:: DATA PROVIDED ::

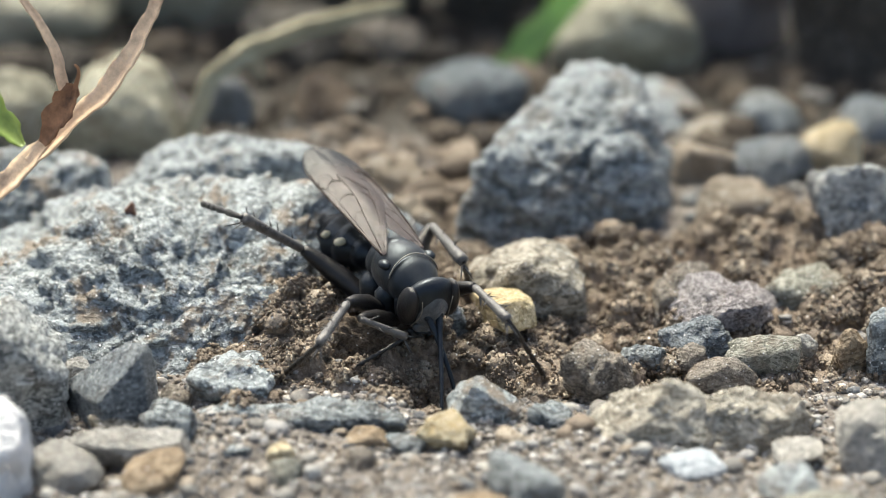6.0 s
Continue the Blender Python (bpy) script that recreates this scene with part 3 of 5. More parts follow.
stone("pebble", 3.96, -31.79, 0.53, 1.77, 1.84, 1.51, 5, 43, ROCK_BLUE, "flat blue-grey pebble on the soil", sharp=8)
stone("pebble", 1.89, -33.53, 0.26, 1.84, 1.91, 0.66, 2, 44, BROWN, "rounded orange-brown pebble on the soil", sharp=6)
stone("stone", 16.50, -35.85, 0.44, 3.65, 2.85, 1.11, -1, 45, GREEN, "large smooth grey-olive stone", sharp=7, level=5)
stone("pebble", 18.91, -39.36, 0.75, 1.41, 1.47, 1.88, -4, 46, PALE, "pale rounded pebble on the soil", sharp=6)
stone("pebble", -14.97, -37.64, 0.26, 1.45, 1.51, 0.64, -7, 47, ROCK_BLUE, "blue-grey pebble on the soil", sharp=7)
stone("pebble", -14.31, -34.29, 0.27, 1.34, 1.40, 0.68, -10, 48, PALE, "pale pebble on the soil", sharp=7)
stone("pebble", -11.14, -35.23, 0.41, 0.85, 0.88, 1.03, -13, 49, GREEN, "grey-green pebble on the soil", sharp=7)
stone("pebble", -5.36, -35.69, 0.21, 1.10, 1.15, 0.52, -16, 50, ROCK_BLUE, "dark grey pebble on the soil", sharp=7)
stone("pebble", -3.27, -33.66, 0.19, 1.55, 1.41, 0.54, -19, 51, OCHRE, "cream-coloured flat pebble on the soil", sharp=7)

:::
:: DATA PROVIDED ::

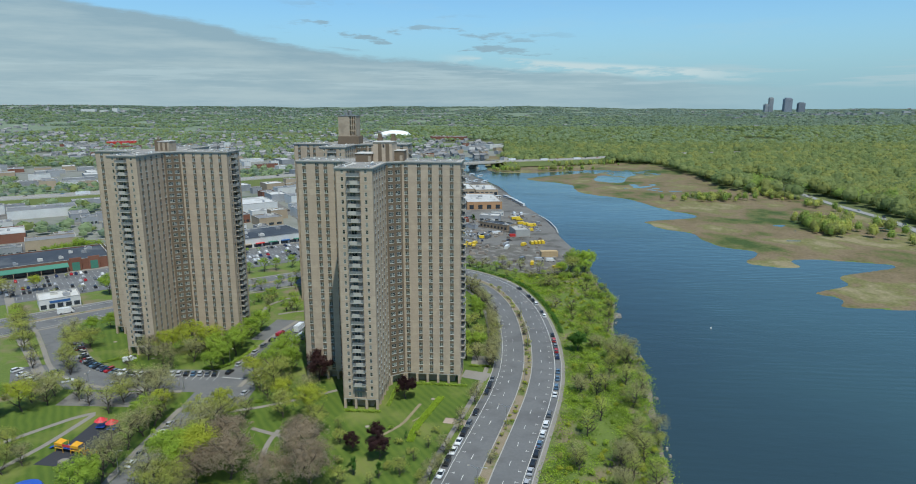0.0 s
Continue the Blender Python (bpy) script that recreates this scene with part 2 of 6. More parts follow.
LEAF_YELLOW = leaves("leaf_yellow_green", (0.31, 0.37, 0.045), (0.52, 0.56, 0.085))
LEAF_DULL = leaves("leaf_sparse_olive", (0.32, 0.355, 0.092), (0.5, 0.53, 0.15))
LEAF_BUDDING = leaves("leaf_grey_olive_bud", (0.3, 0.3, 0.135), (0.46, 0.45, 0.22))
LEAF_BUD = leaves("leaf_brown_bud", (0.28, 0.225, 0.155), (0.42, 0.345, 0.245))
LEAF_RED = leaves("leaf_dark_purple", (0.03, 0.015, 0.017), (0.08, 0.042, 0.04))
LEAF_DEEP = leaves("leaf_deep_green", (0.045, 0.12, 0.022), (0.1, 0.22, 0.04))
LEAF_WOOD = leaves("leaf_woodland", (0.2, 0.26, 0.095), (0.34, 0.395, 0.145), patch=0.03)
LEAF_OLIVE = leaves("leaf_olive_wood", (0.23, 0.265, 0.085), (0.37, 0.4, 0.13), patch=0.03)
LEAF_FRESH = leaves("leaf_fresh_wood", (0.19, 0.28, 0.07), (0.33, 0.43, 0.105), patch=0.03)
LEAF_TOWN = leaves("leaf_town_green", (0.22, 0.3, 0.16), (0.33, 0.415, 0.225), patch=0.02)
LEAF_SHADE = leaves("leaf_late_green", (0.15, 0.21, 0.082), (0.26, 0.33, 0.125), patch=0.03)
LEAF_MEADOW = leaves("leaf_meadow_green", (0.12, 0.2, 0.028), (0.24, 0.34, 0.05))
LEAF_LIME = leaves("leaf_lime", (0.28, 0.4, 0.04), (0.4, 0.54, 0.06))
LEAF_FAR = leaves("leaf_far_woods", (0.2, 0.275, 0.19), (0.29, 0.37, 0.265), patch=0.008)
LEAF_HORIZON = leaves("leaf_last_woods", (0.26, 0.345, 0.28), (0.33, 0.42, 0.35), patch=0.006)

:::

Copy out each line of the data where the string "that" appears.

## [FINISHED EXERCISE]
Continue the Blender Python (bpy) script that recreates this scene with part 3 of 5. More parts follow.
Continue the Blender Python (bpy) script that recreates this scene with part 2 of 6. More parts follow.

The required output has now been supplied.